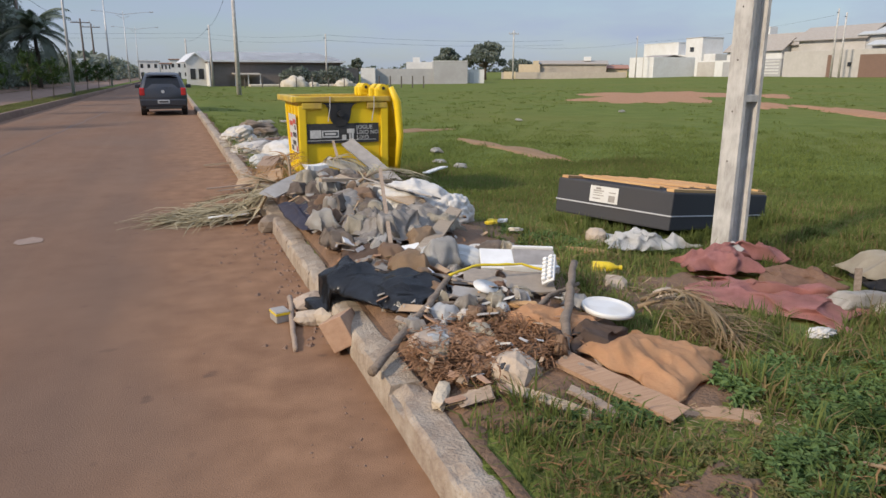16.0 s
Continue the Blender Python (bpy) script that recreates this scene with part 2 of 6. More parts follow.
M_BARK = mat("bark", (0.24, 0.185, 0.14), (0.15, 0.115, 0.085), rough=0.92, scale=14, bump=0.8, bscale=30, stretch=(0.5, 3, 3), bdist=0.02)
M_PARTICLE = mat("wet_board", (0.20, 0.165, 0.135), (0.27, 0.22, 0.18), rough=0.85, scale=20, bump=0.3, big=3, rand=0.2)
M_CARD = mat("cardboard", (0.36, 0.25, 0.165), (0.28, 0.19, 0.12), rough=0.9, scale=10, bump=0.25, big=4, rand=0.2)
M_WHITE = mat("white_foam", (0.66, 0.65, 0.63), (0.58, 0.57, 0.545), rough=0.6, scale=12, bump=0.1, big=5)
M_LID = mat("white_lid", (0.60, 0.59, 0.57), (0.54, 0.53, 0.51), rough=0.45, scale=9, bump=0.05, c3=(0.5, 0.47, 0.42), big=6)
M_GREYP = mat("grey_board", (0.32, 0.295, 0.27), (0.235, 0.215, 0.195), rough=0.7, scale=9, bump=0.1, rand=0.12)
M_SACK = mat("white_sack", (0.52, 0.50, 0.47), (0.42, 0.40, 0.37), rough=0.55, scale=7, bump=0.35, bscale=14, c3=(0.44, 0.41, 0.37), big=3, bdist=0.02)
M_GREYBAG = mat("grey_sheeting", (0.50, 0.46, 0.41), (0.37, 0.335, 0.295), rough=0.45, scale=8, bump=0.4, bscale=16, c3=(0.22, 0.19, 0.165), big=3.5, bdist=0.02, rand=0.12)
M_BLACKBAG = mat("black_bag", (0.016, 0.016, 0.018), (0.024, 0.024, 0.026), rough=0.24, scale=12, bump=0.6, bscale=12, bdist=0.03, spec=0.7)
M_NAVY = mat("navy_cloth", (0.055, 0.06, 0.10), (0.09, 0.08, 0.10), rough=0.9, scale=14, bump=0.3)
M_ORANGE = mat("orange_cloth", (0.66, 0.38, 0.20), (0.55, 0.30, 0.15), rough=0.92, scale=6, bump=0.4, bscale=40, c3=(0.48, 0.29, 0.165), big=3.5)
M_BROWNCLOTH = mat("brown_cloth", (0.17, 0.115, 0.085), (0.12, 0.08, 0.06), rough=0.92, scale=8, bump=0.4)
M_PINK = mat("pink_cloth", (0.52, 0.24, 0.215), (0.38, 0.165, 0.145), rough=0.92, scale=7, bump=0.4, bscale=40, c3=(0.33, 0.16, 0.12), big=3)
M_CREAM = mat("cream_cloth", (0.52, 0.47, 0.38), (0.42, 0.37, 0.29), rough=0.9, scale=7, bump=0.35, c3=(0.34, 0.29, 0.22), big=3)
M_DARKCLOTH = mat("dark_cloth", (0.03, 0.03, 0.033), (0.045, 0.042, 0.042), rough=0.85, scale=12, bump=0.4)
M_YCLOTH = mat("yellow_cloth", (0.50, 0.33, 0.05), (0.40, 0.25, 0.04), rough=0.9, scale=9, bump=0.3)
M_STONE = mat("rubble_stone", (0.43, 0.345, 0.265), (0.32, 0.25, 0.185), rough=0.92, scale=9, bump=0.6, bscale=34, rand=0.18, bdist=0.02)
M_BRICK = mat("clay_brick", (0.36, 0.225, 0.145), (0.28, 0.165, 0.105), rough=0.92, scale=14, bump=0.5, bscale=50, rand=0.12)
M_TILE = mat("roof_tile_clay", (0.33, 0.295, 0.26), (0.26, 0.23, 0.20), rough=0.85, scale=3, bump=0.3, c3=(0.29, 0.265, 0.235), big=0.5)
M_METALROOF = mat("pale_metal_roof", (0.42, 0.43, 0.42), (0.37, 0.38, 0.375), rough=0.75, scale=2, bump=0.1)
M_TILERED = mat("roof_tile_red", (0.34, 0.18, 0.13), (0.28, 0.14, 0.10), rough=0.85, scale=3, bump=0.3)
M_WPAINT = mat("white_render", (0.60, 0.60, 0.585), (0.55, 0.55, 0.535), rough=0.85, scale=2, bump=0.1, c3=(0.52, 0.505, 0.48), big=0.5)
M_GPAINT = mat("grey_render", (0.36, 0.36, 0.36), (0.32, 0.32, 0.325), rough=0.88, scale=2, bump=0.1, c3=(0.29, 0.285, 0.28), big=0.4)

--

**YOUR TASK**: Copy every line of the data word for word, omitting the images.

**WRITTEN ANSWER**:
16.0 s
Continue the Blender Python (bpy) script that recreates this scene with part 2 of 6. More parts follow.
M_BARK = mat("bark", (0.24, 0.185, 0.14), (0.15, 0.115, 0.085), rough=0.92, scale=14, bump=0.8, bscale=30, stretch=(0.5, 3, 3), bdist=0.02)
M_PARTICLE = mat("wet_board", (0.20, 0.165, 0.135), (0.27, 0.22, 0.18), rough=0.85, scale=20, bump=0.3, big=3, rand=0.2)
M_CARD = mat("cardboard", (0.36, 0.25, 0.165), (0.28, 0.19, 0.12), rough=0.9, scale=10, bump=0.25, big=4, rand=0.2)
M_WHITE = mat("white_foam", (0.66, 0.65, 0.63), (0.58, 0.57, 0.545), rough=0.6, scale=12, bump=0.1, big=5)
M_LID = mat("white_lid", (0.60, 0.59, 0.57), (0.54, 0.53, 0.51), rough=0.45, scale=9, bump=0.05, c3=(0.5, 0.47, 0.42), big=6)
M_GREYP = mat("grey_board", (0.32, 0.295, 0.27), (0.235, 0.215, 0.195), rough=0.7, scale=9, bump=0.1, rand=0.12)
M_SACK = mat("white_sack", (0.52, 0.50, 0.47), (0.42, 0.40, 0.37), rough=0.55, scale=7, bump=0.35, bscale=14, c3=(0.44, 0.41, 0.37), big=3, bdist=0.02)
M_GREYBAG = mat("grey_sheeting", (0.50, 0.46, 0.41), (0.37, 0.335, 0.295), rough=0.45, scale=8, bump=0.4, bscale=16, c3=(0.22, 0.19, 0.165), big=3.5, bdist=0.02, rand=0.12)
M_BLACKBAG = mat("black_bag", (0.016, 0.016, 0.018), (0.024, 0.024, 0.026), rough=0.24, scale=12, bump=0.6, bscale=12, bdist=0.03, spec=0.7)
M_NAVY = mat("navy_cloth", (0.055, 0.06, 0.10), (0.09, 0.08, 0.10), rough=0.9, scale=14, bump=0.3)
M_ORANGE = mat("orange_cloth", (0.66, 0.38, 0.20), (0.55, 0.30, 0.15), rough=0.92, scale=6, bump=0.4, bscale=40, c3=(0.48, 0.29, 0.165), big=3.5)
M_BROWNCLOTH = mat("brown_cloth", (0.17, 0.115, 0.085), (0.12, 0.08, 0.06), rough=0.92, scale=8, bump=0.4)
M_PINK = mat("pink_cloth", (0.52, 0.24, 0.215), (0.38, 0.165, 0.145), rough=0.92, scale=7, bump=0.4, bscale=40, c3=(0.33, 0.16, 0.12), big=3)
M_CREAM = mat("cream_cloth", (0.52, 0.47, 0.38), (0.42, 0.37, 0.29), rough=0.9, scale=7, bump=0.35, c3=(0.34, 0.29, 0.22), big=3)
M_DARKCLOTH = mat("dark_cloth", (0.03, 0.03, 0.033), (0.045, 0.042, 0.042), rough=0.85, scale=12, bump=0.4)
M_YCLOTH = mat("yellow_cloth", (0.50, 0.33, 0.05), (0.40, 0.25, 0.04), rough=0.9, scale=9, bump=0.3)
M_STONE = mat("rubble_stone", (0.43, 0.345, 0.265), (0.32, 0.25, 0.185), rough=0.92, scale=9, bump=0.6, bscale=34, rand=0.18, bdist=0.02)
M_BRICK = mat("clay_brick", (0.36, 0.225, 0.145), (0.28, 0.165, 0.105), rough=0.92, scale=14, bump=0.5, bscale=50, rand=0.12)
M_TILE = mat("roof_tile_clay", (0.33, 0.295, 0.26), (0.26, 0.23, 0.20), rough=0.85, scale=3, bump=0.3, c3=(0.29, 0.265, 0.235), big=0.5)
M_METALROOF = mat("pale_metal_roof", (0.42, 0.43, 0.42), (0.37, 0.38, 0.375), rough=0.75, scale=2, bump=0.1)
M_TILERED = mat("roof_tile_red", (0.34, 0.18, 0.13), (0.28, 0.14, 0.10), rough=0.85, scale=3, bump=0.3)
M_WPAINT = mat("white_render", (0.60, 0.60, 0.585), (0.55, 0.55, 0.535), rough=0.85, scale=2, bump=0.1, c3=(0.52, 0.505, 0.48), big=0.5)
M_GPAINT = mat("grey_render", (0.36, 0.36, 0.36), (0.32, 0.32, 0.325), rough=0.88, scale=2, bump=0.1, c3=(0.29, 0.285, 0.28), big=0.4)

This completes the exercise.